In atigrid you can several commands to manage data:
arcls, arccp, ...
commands are for data management at ARC UIlfc-*
commands are for LFClcg-*
commands are for copying files to SE and registering to LFC service and for downloading the files.- for more commands read the manuals
To use LFC be sure that you have set the following environment variables.
echo $LCG_GFAL_INFOSYS; echo $LCG_CATALOG_TYPE; echo $LFC_HOST bdii.balticgrid.org:2170 lfc lfc.balticgrid.org
If the value of any of them is different (not set) then reset them.
Setting environment variables in bash:
export LCG_GFAL_INFOSYS=bdii.balticgrid.org:2170 export LCG_CATALOG_TYPE=lfc export LFC_HOST=lfc.balticgrid.org
All supported VO catalogues are located in the top-level catalogue /grid/
. For accessing files for balticgrid VO use:
lfc-ls -l /grid/balticgrid
Our course directory:
lfc-ls -l /grid/balticgrid/BGCC2013/
Please make your personal directory in the course directory (BGCC2013)
lfc-mkdir /grid/balticgrid/BGCC2013/Firstname_Middlenames_Lastname
Check if it was successful:
lfc-ls -l /grid/balticgrid/BGCC2013
You can set your personal directory your LCF home (then you should not use the absolute path to the files all the time):
export LFC_HOME=/grid/balticgrid/BGCC2013/Firstname_Middlenames_Lastname
Create yourself a file for testing:
echo "write here something" > text_file.txt
Upload it to LFC:
lcg-cr --vo balticgrid file://$PWD/text_file.txt -l lfn:text_file.txt -d se.grid.eenet.ee
The output of the command is the files GUID.
Sometimes you need only one file from the other branch of the LFC files tree (i.e. from Lab4 directory). Then you can create a link to the file and you can not use the absolute paths
$ lfc-ln -s /grid/balticgrid/BGCC2013/Lab4/Lab4_data.test Lab4_data_symlink.test
look:
lfc-ls -l
To download a file from LFC:
lcg-cp --vo balticgrid lfn:text_file.txt file://$PWD/text_file_copy.txt
Exercise 4.1 - Grid Data experiment
At LFC in /grid/balticgrid/BGCC2013/Lab4/
directory are 12 files named as Lab4_data(0-11)

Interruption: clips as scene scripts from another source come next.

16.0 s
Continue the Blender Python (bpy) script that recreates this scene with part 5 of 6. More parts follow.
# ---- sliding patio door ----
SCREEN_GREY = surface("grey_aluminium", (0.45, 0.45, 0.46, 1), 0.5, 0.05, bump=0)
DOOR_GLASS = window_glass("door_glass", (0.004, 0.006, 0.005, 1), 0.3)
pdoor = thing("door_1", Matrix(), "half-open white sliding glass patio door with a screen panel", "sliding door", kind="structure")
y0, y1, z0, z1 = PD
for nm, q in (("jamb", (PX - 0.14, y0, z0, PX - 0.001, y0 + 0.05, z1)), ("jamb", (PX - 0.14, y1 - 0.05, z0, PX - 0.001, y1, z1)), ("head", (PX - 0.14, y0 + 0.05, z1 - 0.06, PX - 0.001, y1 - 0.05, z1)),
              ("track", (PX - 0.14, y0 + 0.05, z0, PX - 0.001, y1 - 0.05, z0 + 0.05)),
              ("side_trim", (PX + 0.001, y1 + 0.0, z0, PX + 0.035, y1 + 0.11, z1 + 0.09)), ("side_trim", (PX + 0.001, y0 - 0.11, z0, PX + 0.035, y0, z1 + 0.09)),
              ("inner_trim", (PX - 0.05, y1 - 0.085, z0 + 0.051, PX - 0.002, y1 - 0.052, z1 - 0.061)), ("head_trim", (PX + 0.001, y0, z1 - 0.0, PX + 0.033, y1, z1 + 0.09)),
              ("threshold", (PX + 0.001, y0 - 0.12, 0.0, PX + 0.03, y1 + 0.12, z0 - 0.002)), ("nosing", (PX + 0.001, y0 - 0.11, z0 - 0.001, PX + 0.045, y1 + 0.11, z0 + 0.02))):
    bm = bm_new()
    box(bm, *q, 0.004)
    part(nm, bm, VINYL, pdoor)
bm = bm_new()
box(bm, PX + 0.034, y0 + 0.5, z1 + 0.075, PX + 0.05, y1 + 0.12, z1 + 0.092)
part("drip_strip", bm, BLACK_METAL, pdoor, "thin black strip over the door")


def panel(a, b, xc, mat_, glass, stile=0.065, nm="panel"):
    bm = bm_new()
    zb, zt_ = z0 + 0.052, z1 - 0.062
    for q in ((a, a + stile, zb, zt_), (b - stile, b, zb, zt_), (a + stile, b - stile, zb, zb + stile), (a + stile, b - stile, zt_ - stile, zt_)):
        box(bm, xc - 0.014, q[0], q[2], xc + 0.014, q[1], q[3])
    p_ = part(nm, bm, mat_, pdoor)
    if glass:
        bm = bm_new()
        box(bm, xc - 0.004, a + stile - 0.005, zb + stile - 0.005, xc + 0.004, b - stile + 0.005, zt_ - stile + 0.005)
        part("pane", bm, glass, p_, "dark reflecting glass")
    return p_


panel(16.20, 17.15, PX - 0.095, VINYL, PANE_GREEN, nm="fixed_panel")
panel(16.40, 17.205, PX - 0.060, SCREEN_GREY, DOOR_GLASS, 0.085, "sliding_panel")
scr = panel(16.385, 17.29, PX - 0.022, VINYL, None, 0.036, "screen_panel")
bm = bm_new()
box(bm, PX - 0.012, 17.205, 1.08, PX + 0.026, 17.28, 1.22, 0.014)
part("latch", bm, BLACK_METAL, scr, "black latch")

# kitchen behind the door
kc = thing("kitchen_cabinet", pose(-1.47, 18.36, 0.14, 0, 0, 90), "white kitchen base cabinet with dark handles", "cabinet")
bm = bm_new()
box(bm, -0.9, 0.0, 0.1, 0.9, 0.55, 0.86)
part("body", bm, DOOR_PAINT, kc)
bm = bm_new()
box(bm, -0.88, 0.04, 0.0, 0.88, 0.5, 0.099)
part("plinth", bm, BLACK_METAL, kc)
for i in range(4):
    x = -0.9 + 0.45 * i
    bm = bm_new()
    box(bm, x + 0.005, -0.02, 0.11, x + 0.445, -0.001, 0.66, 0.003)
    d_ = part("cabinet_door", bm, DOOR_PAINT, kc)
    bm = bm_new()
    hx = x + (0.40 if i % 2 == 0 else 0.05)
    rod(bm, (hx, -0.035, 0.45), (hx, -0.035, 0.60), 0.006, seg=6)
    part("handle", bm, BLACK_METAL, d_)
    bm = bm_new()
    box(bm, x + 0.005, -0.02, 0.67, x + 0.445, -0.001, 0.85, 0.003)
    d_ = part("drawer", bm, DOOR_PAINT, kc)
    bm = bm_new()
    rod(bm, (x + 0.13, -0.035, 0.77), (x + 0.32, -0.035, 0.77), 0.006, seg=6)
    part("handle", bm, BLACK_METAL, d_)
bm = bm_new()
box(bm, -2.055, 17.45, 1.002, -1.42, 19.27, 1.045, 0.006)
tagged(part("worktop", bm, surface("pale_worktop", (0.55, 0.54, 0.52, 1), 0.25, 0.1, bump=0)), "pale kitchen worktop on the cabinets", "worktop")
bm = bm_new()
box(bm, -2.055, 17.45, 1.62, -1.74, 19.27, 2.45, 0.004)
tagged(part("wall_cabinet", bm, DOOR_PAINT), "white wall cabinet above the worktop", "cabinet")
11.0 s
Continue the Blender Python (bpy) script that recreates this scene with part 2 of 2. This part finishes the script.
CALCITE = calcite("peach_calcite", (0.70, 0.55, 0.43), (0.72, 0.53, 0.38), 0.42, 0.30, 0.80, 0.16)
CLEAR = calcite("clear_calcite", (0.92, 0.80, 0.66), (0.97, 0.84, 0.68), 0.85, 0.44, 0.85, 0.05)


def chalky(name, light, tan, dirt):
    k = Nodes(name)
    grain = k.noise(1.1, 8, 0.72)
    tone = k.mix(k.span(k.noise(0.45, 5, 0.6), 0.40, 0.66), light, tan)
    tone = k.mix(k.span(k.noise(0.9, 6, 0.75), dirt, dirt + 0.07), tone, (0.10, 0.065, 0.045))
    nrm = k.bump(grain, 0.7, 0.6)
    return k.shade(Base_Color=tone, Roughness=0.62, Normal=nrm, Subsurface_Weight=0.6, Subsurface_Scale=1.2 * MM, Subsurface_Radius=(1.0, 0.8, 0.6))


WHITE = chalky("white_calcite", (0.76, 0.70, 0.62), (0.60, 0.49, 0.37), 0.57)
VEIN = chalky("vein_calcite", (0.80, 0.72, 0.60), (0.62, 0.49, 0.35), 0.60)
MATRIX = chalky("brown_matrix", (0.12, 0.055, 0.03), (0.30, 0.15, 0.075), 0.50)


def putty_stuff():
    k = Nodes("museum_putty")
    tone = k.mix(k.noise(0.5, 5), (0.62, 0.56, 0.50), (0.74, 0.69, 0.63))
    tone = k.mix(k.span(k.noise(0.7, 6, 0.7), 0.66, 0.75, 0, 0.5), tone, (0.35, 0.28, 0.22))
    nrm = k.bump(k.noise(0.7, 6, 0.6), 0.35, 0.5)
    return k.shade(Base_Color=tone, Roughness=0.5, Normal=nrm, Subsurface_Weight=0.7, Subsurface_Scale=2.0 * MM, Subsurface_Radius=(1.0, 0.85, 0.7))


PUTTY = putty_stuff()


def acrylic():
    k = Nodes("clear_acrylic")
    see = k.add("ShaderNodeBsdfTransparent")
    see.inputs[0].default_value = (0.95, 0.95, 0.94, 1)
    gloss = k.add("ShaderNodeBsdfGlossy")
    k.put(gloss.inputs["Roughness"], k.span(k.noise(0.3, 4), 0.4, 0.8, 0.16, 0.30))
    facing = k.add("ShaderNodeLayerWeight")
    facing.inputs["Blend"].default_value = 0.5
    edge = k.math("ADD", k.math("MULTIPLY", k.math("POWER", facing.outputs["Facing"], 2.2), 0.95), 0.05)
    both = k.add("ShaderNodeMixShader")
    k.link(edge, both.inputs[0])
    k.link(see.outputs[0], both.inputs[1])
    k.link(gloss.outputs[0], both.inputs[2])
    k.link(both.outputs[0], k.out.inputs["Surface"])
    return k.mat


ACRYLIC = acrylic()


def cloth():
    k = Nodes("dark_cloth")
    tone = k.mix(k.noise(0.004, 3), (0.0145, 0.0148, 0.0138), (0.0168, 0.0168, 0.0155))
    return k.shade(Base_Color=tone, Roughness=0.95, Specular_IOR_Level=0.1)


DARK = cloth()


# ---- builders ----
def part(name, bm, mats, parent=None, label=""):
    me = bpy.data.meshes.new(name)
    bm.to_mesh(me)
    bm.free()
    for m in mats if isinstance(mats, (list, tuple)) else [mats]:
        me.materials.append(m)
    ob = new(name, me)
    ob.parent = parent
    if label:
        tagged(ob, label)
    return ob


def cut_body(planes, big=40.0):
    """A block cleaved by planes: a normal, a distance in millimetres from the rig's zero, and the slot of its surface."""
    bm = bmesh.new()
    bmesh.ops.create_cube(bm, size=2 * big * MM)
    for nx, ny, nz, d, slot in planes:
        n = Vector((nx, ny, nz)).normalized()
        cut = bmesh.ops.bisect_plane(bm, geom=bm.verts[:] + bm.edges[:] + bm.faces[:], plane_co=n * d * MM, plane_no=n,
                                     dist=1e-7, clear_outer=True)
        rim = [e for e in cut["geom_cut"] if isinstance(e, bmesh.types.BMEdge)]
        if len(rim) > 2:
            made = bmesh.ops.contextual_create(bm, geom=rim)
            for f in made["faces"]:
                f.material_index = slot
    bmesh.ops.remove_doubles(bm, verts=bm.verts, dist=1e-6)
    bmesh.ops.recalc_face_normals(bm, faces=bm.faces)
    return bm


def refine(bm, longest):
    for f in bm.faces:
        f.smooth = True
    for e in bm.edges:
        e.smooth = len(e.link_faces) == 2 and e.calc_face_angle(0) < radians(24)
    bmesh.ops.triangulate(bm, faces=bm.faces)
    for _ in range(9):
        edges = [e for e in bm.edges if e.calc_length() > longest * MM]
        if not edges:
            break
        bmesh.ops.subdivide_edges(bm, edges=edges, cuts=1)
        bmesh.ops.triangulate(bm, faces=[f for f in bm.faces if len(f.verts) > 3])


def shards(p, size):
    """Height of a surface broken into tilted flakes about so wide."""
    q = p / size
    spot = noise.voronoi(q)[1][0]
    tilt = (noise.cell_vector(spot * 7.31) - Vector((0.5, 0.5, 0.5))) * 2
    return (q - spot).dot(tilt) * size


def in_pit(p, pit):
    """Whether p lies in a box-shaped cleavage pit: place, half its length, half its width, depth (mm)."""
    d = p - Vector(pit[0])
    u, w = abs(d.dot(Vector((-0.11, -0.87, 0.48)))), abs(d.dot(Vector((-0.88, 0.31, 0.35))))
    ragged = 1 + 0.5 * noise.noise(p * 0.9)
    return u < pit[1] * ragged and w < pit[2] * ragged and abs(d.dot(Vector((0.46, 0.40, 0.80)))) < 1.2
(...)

. It is about 12GB data. One of the files contains your certificates Common Name (CN is your name without diacritical marks).

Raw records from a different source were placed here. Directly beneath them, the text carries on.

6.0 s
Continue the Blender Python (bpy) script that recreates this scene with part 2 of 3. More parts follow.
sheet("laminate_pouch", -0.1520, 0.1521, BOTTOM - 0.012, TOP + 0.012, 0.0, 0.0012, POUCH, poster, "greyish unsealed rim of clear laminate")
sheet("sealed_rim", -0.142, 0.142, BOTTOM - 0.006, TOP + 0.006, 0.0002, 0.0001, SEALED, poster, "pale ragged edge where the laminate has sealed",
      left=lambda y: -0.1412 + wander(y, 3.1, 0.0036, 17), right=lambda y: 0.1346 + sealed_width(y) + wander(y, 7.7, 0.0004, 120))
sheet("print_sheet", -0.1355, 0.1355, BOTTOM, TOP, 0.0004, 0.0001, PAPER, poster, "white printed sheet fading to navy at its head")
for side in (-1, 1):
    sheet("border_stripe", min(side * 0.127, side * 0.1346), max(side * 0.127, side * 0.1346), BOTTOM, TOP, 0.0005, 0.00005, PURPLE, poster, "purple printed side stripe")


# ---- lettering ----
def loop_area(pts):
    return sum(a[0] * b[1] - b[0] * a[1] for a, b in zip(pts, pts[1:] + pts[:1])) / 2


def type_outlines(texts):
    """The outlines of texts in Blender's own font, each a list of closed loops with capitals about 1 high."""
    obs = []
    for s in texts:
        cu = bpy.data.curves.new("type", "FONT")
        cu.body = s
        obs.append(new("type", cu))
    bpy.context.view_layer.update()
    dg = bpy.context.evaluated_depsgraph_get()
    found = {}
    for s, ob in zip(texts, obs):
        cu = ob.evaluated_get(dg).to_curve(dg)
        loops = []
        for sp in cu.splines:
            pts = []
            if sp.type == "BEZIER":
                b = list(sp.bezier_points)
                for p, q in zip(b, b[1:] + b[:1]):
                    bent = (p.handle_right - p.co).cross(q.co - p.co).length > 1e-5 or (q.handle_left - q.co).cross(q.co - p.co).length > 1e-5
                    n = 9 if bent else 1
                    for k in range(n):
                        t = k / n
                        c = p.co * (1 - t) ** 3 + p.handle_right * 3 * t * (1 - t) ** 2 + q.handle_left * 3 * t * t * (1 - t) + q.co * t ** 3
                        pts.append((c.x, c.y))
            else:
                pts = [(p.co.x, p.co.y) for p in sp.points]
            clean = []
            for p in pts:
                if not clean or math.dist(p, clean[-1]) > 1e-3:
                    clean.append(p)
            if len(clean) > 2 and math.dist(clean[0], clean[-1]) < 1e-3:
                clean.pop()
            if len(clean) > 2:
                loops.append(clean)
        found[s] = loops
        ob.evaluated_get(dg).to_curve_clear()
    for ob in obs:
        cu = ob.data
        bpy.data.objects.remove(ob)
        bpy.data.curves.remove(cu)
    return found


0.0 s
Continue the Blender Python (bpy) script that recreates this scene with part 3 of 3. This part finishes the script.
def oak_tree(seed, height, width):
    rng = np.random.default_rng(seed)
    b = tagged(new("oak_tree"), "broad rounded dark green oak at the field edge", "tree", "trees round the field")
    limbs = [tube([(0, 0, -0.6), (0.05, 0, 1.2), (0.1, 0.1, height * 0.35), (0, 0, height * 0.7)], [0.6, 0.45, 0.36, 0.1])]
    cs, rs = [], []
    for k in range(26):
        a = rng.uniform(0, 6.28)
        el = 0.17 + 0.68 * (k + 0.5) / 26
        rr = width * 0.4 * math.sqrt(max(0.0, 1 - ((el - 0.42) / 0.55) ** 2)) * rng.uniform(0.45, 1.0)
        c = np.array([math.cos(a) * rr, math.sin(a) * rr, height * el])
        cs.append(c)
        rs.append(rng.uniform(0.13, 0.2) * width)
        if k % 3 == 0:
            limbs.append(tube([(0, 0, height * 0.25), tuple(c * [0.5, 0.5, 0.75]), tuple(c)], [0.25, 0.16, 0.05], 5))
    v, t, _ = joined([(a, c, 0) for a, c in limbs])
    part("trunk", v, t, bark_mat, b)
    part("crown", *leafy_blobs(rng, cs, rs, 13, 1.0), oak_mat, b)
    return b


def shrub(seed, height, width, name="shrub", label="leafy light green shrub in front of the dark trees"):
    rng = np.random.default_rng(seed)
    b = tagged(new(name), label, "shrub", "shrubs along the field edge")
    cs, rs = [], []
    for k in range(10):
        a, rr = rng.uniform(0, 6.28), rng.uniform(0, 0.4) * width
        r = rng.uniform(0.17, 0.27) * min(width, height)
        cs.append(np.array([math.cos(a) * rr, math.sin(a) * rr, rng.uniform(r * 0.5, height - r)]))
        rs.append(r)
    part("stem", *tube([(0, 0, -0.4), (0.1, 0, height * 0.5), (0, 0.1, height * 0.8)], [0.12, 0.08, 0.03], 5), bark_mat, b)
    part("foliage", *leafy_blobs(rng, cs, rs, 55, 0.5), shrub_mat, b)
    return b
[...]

Prepare 12 grid jobs, which will take one of the files from Storage Element and try to find your name (CN) from the file.
'The script you run can not access the input file in the grid Storage Element directly. The job description has to download it from the LFC (hint is inputFiles'').
The result should be written to a text file:
- in which file and on which row was your CN. (hint - names begin with capital letters, and before and after the name might not be a space (python re.match)).
- What is the name of the machine your grid job was running (hint - uname -a)
- How much time used for running the your script (in seconds, python time.time)
You should copy your result file to your home directory at LFC (/grid/balticgrid/BGCC2013/Firstname_Middlenames_Lastname
)
For debugging your scripts there is smaller /grid/balticgrid/BGCC2013/Lab4/Lab4_data.test
file and it contains practical sessions supervisors names: "Hardi Teder", "Pelle Jakovits" and "Ilja Kromonov"
Deliverables: W4.*.xrsl and python script files and a W4_comments.txt file with the answers to the red questions, your comments and the command line outputs that proves you have been running the exercises. Also the your LFC home directory has to contain the result file.
Also read the Grid practical exercise solution format page to learn how to finalize and upload your solution.